## Understanding Bangkok's Food Geography
Bangkok's street food is not concentrated in one area — it's embedded in neighborhoods that each have distinct culinary personalities. Chinatown (Yaowarat) is the most spectacular, a mile-long street that closes to traffic at night and transforms into an open-air seafood market of extraordinary intensity. The Sukhumvit corridor offers its own food street culture, from late-night markets at Thong Lo to the morning khao tom vendors that feed the neighborhood's expat and local population. Victory Monument's Rang Nam Road area is where the university student eating culture lives — cheap, excellent, deeply local. Ari is quieter and more neighborhood-café in character, with an emphasis on artisanal food vendors and weekend farmers markets.
## The Chinatown (Yaowarat) Food Ecosystem
Yaowarat Road on a Friday or Saturday night is a genuine assault on the senses — in the best possible way. The road narrows as vendors set up tables extending into the now-pedestrianized street, and the smoke from barbecued pork, fried oyster omelets, and roasted chestnuts creates an atmosphere that no other street food destination in Asia quite replicates. Hotels in the Chinatown area give you this experience on demand: step outside after dinner and continue eating until the stalls close around 1am. The MRT Wat Mangkon Station serves this area, opening Chinatown to the broader Bangkok transit network.
## Sukhumvit's Layered Food Culture
Sukhumvit is Bangkok's longest road and functions more like a series of micro-neighborhoods strung together. The Thong Lo (Sukhumvit 55) area has become Bangkok's Japanese expat hub, delivering some of the city's best ramen, yakitori, and izakaya alongside Thai restaurants that have to compete with sophisticated local palates.

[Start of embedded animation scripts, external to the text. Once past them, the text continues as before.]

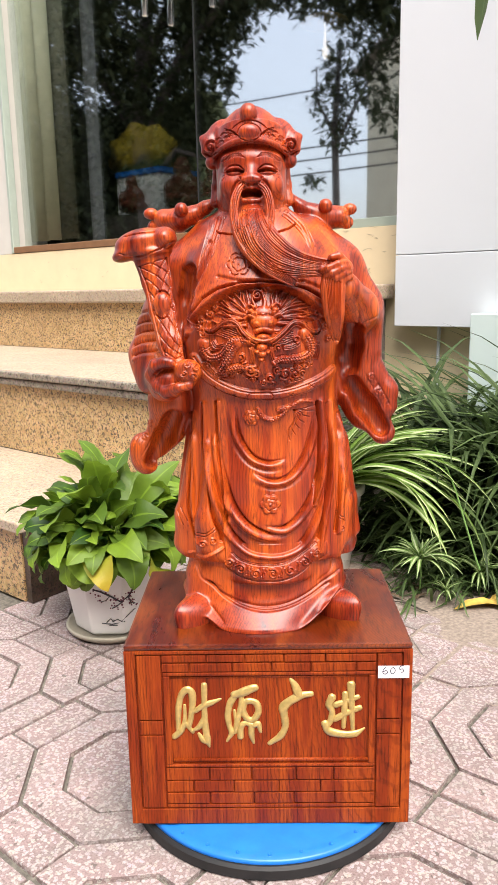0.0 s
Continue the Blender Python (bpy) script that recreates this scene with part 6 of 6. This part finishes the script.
# the small tree beside the camera whose leaf dips into view
shade = thing("shade_tree", "young tree with a few hanging glossy leaves", "tree", Matrix.Translation((1.75, 0.35, 0)))
part("trunk", tube(bmesh.new(), [(0, 0, 0), (0.02, 0, 0.9), (-0.05, 0.05, 1.8), (-0.2, 0.1, 2.6)], [0.05, 0.045, 0.035, 0.02], 10), BARK, shade, smooth=True)
part("branch", tube(bmesh.new(), [(-0.05, 0.05, 1.7), (-0.55, 0.25, 1.75), (-1.05, 0.42, 1.45), (-1.255, 0.452, 1.05), (-1.292, 0.455, 0.84)], [0.014, 0.010, 0.006, 0.003, 0.0012], 7), BARK, shade, smooth=True)
leafy_crown("crown", [((-0.2, 0.1, 2.7), 0.6), ((0.4, 0.0, 2.5), 0.5), ((-0.1, -0.4, 2.4), 0.45)], 260, 0.12, 31, shade, TREE_LEAF)
hang = leaf_mesh("leaf", [(0, 0, 0), (0.002, 0, -0.016), (0.003, 0, -0.034), (0.0, 0, -0.054), (-0.003, 0, -0.070)], [0.001, 0.0085, 0.0095, 0.0065, 0.0004], GRASS, 0.25, 4)
ob = new("leaf", hang)
ob.parent = shade
ob.matrix_basis = Matrix.Translation((-1.297, 0.45, 0.842)) @ Euler((0, 0, radians(20))).to_matrix().to_4x4()


# ---- paving: square terrazzo tiles, each cut by grooves into an octagon and four quarters ----
TILE, GAP = 0.3875, 0.0052
A0, S0 = -0.7840, 0.7385


def tile_mesh(seed):
    rng = random.Random(seed)
    bm = bmesh.new()
    g = GAP / 2
    h = TILE / 2

    def octagon(inset, flat):
        r = h - inset
        return [(r, -flat), (r, flat), (flat, r), (-flat, r), (-r, flat), (-r, -flat), (-flat, -r), (flat, -r)]

    def slab(poly, drop=0.0):
        """A piece with worn, rounded top edges."""
        cx, cy = sum(p[0] for p in poly) / len(poly), sum(p[1] for p in poly) / len(poly)
        z = -drop - rng.uniform(0, 0.0008)

        def ring(shrink, zz):
            out = []
            for x, y in poly:
                d = math.hypot(x - cx, y - cy) + 1e-9
                out.append(bm.verts.new((x - (x - cx) / d * shrink, y - (y - cy) / d * shrink, zz)))
            return out

        a, b, c = ring(0, -0.010), ring(0.0004, z - 0.0018), ring(0.0024, z)
        for p, q in ((a, b), (b, c)):
            for i in range(len(poly)):
                j = (i + 1) % len(poly)
                bm.faces.new((p[i], p[j], q[j], q[i]))
        bm.faces.new(c)

    inner = octagon(0.109 + g, 0.0325)
    ring_in = octagon(0.109 - g, 0.0345)
    ring_out = octagon(0.061 + g, 0.0545)
    slab(inner)
    for i in range(8):
        j = (i + 1) % 8
        slab_pts = [ring_in[i], ring_out[i], ring_out[j], ring_in[j]]
        b4 = [bm.verts.new((x, y, -0.010)) for x, y in slab_pts]
        t4 = [bm.verts.new((x, y, 0.0)) for x, y in slab_pts]
        bm.faces.new(t4)
        bm.faces.new((b4[1], b4[2], t4[2], t4[1]))
        bm.faces.new((b4[3], b4[0], t4[0], t4[3]))
    f = 0.0555
    e = h - g - 0.0012
    i0 = h - 0.061 + g
    for k in range(4):
        c, s = (1, 0, -1, 0)[k], (0, 1, 0, -1)[k]

        def turn(p):
            return p[0] * c - p[1] * s, p[0] * s + p[1] * c

        slab([turn(p) for p in ((i0, -f + g), (e, -f + g), (e, f - g), (i0, f - g))])
        # a quarter of the octagon that four tiles form round their common corner
        q, flat = 0.085 - g, 0.0325
        slab([turn(p) for p in ((e, h - q), (e, e), (h - q, e), (h - q, h - flat), (h - flat, h - q))])
        q, flat = 0.085 + g, 0.0345
        rim_out = [turn(p) for p in ((e, f + g), (i0, f + g), (f + g, i0), (f + g, e))]
        rim_in = [turn(p) for p in ((e, h - q), (h - flat, h - q), (h - q, h - flat), (h - q, e))]
        for m in range(3):
            quad = [rim_out[m], rim_in[m], rim_in[m + 1], rim_out[m + 1]]
            b4 = [bm.verts.new((x, y, -0.010)) for x, y in quad]
            t4 = [bm.verts.new((x, y, 0.0)) for x, y in quad]
            bm.faces.new(t4)
            for a, b in ((0, 1), (1, 2), (2, 3), (3, 0)):
                if (a, b) == (1, 2) or (a, b) == (3, 0) or (m == 0 and a == 0) or (m == 2 and a == 2):
                    bm.faces.new((b4[a], b4[b], t4[b], t4[a]))
    bmesh.ops.remove_doubles(bm, verts=bm.verts, dist=0.00005)
    bmesh.ops.recalc_face_normals(bm, faces=bm.faces)
    me = bpy.data.meshes.new("tile")
    bm.to_mesh(me)
    bm.free()
    me.materials.append(TERRAZZO)
    return me


pavement = thing("pavement", "worn pink terrazzo paving with octagon grooves and dirty joints", "pavement", BLD, kind="structure")
bed = box_part("bed", -7, 9, -5, WALL, -0.0115, -0.0065, GROUT, pavement, "dirt-filled joints")
kinds = [tile_mesh(k) for k in range(4)]
rng = random.Random(12)
for i in range(-7, 10):
    for j in range(-8, 4):
        x, y = A0 + TILE * (i + 0.5), S0 + TILE * (j + 0.5) - (0.020 if i < 0 else 0.0)
        if y > 2.3 or (y > STEP_1 - 0.1 and x < -1.25) or (x > -0.9 and y > 1.9):
            continue
        ob = new("tile", rng.choice(kinds))
        ob.parent = pavement
        ob.matrix_basis = Matrix.Translation((x, y, rng.uniform(-0.0012, 0.0))) @ Euler((rng.gauss(0, 0.002), rng.gauss(0, 0.002), rng.choice((0, 1, 2, 3)) * math.pi / 2)).to_matrix().to_4x4()
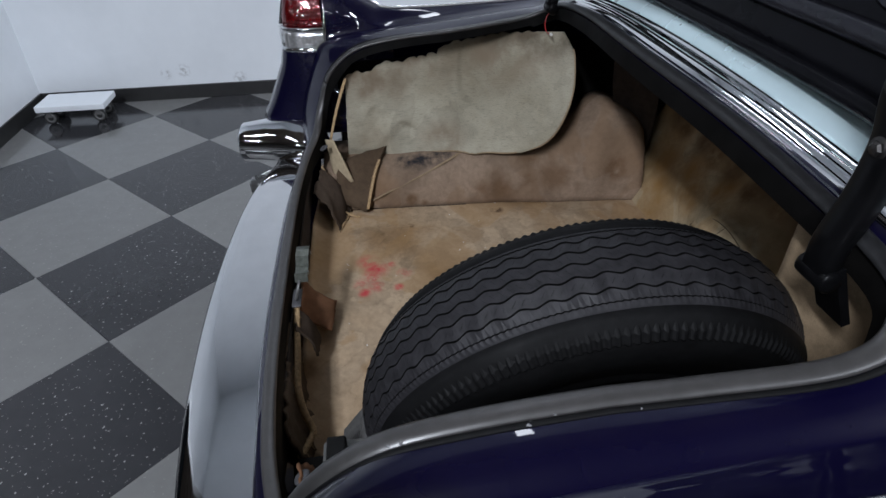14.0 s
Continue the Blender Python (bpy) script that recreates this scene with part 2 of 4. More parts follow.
SCUFF_Y = (-1.057, -1.182, -0.69)
WALL_WHITE = wall_material()
WALL_DARK = plain("dark_wall_paint", (0.07, 0.064, 0.058), 0.6, 0, 3, 0.2, 0.05)
BASE_BLACK = plain("black_vinyl_base", (0.02, 0.02, 0.02), 0.4, 0, 20, 0.2, 0.05)
CEILING_DARK = plain("grey_ceiling_boards", (0.21, 0.175, 0.145), 0.9, 0, 2, 0.3, 0.0)
WELL_BROWN = plain("dusty_brown_primer", (0.23, 0.155, 0.075), 0.8, 0, 14, 0.3, 0.3, gloss=0.2)
STEEL = plain("jack_steel", (0.50, 0.49, 0.47), 0.42, 0.5, 60, 0.3, 0.2)
RUST = plain("rusted_iron", (0.075, 0.042, 0.026), 0.7, 0.5, 80, 0.5, 0.5)
RED_PAINT = plain("red_enamel", (0.30, 0.02, 0.02), 0.4, 0, 40, 0.2, 0.1)
BAND = plain("pale_satin_moulding", (0.76, 0.92, 0.95), 0.28, 0.48, 9, 0.06, 0.0)
STEEL_GREY = plain("grey_bracket_metal", (0.17, 0.17, 0.165), 0.5, 0.5, 60, 0.25, 0.2)
LUG_METAL = plain("dull_lug_metal", (0.075, 0.075, 0.08), 0.6, 0.4, 70, 0.35, 0.3)
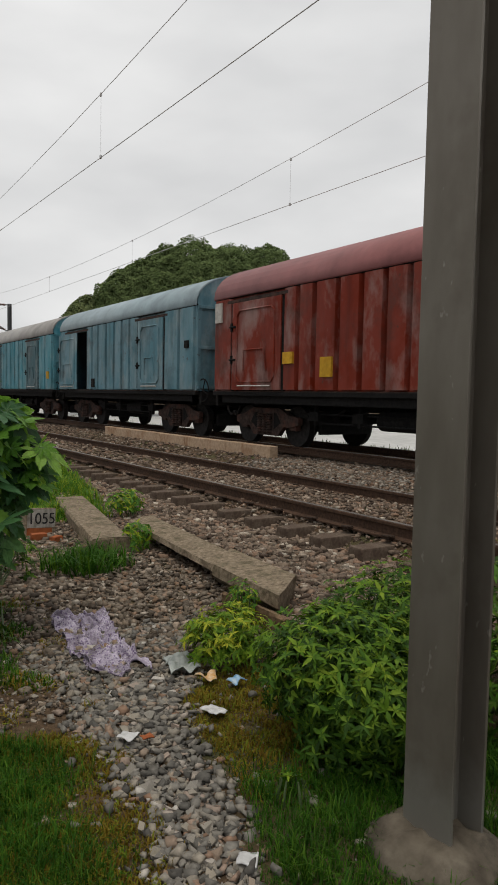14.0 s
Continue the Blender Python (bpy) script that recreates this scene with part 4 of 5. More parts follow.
def build_shrub(label, mass, size, material, tips=None, foot=None):
    foot = np.array(foot)
    b = thing("shrub", pose(*foot), label, "shrub", "shrubs")
    for c, r, n in mass:
        for j, (lo, hi, share) in enumerate(((0.84, 1.06, 0.62), (0.45, 0.85, 0.38))):
            p, d = shell(c, r, int(n * share), lo, hi, 0.06)
            bump = np.array([1 + 0.26 * noise.noise(tuple(a * 2.8)) for a in d * 1.0 + np.array(c)])
            p = np.array(c) + (p - np.array(c)) * bump[:, None]
            nn = d + np.array([0, -0.1, 0.65]) + RNG.normal(0, 0.3, p.shape)
            rot = frames_of(nn, RNG.normal(size=p.shape))
            # tips only on upper leaves: young growth, with lower shade put into the colour
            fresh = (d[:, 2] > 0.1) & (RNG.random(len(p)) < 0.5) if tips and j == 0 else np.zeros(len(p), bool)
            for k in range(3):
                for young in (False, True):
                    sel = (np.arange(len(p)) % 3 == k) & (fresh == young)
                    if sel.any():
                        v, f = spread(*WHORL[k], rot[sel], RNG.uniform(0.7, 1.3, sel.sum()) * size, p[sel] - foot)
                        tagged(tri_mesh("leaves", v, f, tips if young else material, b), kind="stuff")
        for i in range(9):
            bm = bmesh.new()
            a = i * 2.3
            q = Vector(np.array(c) - foot) + Vector((r[0] * 0.7 * math.cos(a), r[1] * 0.7 * math.sin(a), r[2] * (0.2 + 0.6 * ((i * 0.41) % 1))))
            rod(bm, (0.08 * math.cos(a), 0.08 * math.sin(a), -0.02), q, 0.009, 0.004, 5)
            part("stem", bm, M_stem, b)
    return b


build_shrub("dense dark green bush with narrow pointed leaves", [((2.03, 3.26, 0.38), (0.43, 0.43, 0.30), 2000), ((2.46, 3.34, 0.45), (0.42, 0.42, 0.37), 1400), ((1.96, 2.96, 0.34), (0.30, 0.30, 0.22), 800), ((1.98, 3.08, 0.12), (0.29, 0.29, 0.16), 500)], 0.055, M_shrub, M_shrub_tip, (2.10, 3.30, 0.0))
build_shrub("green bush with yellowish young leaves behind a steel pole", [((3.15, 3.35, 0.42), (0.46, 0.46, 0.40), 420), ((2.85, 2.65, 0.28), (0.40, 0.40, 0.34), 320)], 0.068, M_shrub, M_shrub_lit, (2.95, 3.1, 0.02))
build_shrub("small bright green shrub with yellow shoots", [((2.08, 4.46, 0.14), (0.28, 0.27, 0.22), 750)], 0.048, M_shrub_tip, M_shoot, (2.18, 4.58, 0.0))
build_shrub("small yellow-green weed by a concrete slab", [((2.55, 5.0, 0.22), (0.12, 0.12, 0.15), 80)], 0.045, M_shrub_lit, M_shrub_lit, (2.55, 5.0, 0.0))
build_shrub("small bright green weed on the ballast", [((3.58, 9.55, 0.26), (0.26, 0.22, 0.16), 80)], 0.09, M_shrub_lit, M_shrub_lit, (3.58, 9.55, 0.06))
build_shrub("small bright green weed beside a slab", [((2.92, 7.75, 0.17), (0.17, 0.16, 0.17), 60)], 0.08, M_shrub_lit, M_shrub_lit, (2.92, 7.75, 0.0))
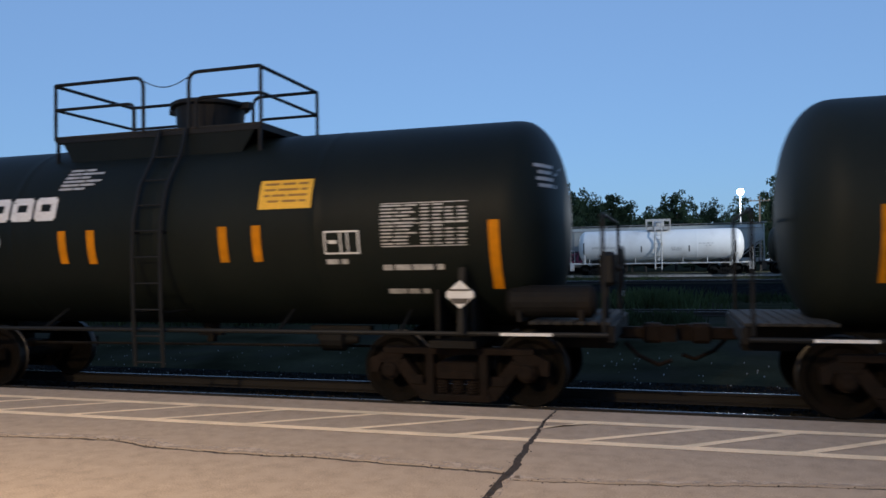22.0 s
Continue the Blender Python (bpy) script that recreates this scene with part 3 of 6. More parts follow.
def wheelset_mesh():
    bm = bmesh.new()
    for s in (-1, 1):
        prof = [(-0.055, 0.10), (-0.07, 0.12), (-0.062, 0.16), (-0.02, 0.19), (-0.015, 0.33), (-0.065, 0.385), (-0.068, WHEEL_R - 0.006), (-0.055, WHEEL_R), (0.05, WHEEL_R + 0.002), (0.062, WHEEL_R + 0.026), (0.075, WHEEL_R + 0.022), (0.078, 0.39), (0.03, 0.33), (0.03, 0.19), (0.08, 0.14), (0.08, 0.10)]
        lathe(bm, [(-s * p, r) for p, r in prof], (0, 0.7525 * s, 0), "y", 30)
        for k in range(3):
            a = 2.1 * k
            rod(bm, (0.24 * math.cos(a), s * 0.74, 0.24 * math.sin(a)), (0.24 * math.cos(a), s * 0.775, 0.24 * math.sin(a)), 0.022, 6)
    rod(bm, (0, -1.08, 0), (0, 1.08, 0), 0.085, 14)
    return bm


def side_frame_mesh():
    bm = bmesh.new()
    for s in (-1, 1):
        prism(bm, [(s * 1.16, 0.42), (s * 1.16, 0.60), (s * 0.98, 0.68), (s * 0.72, 0.70), (s * 0.72, 0.62), (s * 0.80, 0.56), (s * 1.02, 0.54), (s * 1.06, 0.42)], -0.075, 0.075)
        prism(bm, [(s * 0.86, 0.56), (s * 0.70, 0.60), (s * 0.40, 0.24), (s * 0.40, 0.08), (s * 0.50, 0.10)], -0.07, 0.07)
        prism(bm, [(s * 0.40, 0.10), (s * 0.40, 0.68), (s * 0.30, 0.68), (s * 0.30, 0.10)], -0.10, 0.10)
        box(bm, *sorted((s * 0.45, s * 0.62)), -0.088, -0.07, 0.28, 0.40, 0.006)
    box(bm, -0.98, 0.98, -0.085, 0.085, 0.66, 0.745, 0.012)
    box(bm, -0.44, 0.44, -0.10, 0.10, 0.075, 0.165, 0.012)
    return bm


def bearing_mesh():
    bm = bmesh.new()
    lathe(bm, [(0, 0.06), (0.01, 0.09), (0.05, 0.10), (0.055, 0.125), (0.18, 0.13), (0.19, 0.10)], (0, 0, 0), "y", 16)
    box(bm, -0.15, 0.15, 0.05, 0.20, 0.08, 0.13, 0.01)
    for k in range(3):
        a = 2.094 * k
        rod(bm, (0.055 * math.cos(a), -0.015, 0.055 * math.sin(a)), (0.055 * math.cos(a), 0.01, 0.055 * math.sin(a)), 0.014, 6)
    return bm


def spring_mesh():
    bm = bmesh.new()
    return pipe(bm, [(0.075 * math.cos(k * 0.7), 0.075 * math.sin(k * 0.7), 0.165 + 0.0038 * k) for k in range(46)], 0.018, 5)


def bolster_mesh():
    bm = bmesh.new()
    box(bm, -0.285, 0.285, -1.09, 1.09, 0.345, 0.56, 0.03)
    for s in (-1, 1):
        box(bm, -0.24, 0.24, *sorted((s * 1.088, s * 1.12)), 0.36, 0.46, 0.01)
    rod(bm, (0, 0, 0.6), (0, 0, 0.72), 0.2, 16)
    for s in (-1, 1):
        rod(bm, (s * 0.62, -0.9, 0.36), (s * 0.62, 0.9, 0.36), 0.05, 8)
    return bm


def truck(car, x, coat=None):
    """Two axles, two cast side frames, springs and a bolster."""
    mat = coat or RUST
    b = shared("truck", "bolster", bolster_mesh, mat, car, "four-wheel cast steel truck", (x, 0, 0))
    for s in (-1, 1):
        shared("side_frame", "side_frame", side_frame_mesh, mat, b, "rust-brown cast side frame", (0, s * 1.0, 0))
        for dx in (-0.2, 0.0, 0.2):
            shared("coil_spring", "spring", spring_mesh, mat, b, place=(dx, s * 1.0, 0), turn=(0, 0, 200 * dx))
        for w in (-0.889, 0.889):
            shared("axle_bearing", "bearing", bearing_mesh, mat, b, "roller bearing cap", (w, s * 1.13, WHEEL_R), turn=(0, 0, 0 if s < 0 else 180))
    for w in (-0.889, 0.889):
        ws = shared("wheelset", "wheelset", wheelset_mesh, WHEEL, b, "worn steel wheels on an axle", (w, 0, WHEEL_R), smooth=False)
        if len(ws.data.materials) == 1:
            ws.data.materials.append(TREAD)
            for f in ws.data.polygons:
                if math.hypot(f.center.x, f.center.z) > 0.435:
                    f.material_index = 1
        WHEELSETS.append((ws, car, x + w))
    return b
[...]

The old Soi 38 food street legend has largely dispersed, but the culinary energy remains embedded in the broader Thong Lo restaurant ecosystem. Sukhumvit Soi 11 and the Nana area offer the famous late-night street food that backpackers have navigated for decades.
## Ari and Victory Monument: Local Bangkok Eating
For travelers who want to eat where Bangkok residents eat, without the tourist overlay, the Ari neighborhood and Victory Monument area are the honest recommendations. Ari has undergone a café-and-restaurant renaissance while retaining genuine local character — the weekend markets here sell food that Bangkok's food-obsessed middle class actually wants to eat. Victory Monument is ringed by food vendors targeting students and office workers, with extraordinary value and zero performance for tourists.
## Practical Street Food Navigation
Bangkok street food operates on simple rules: look for the longest queue, eat with your eyes open (stalls with high turnover are fresher), and don't fixate on finding English menus. The city's food-delivery app ecosystem (GrabFood, Foodpanda) serves as a useful street food discovery tool — Bangkok locals use it, which means it surfaces genuine local favorites rather than tourist-rated establishments. Hotels near MRT stations make post-dinner neighborhood hopping much easier than cab dependency.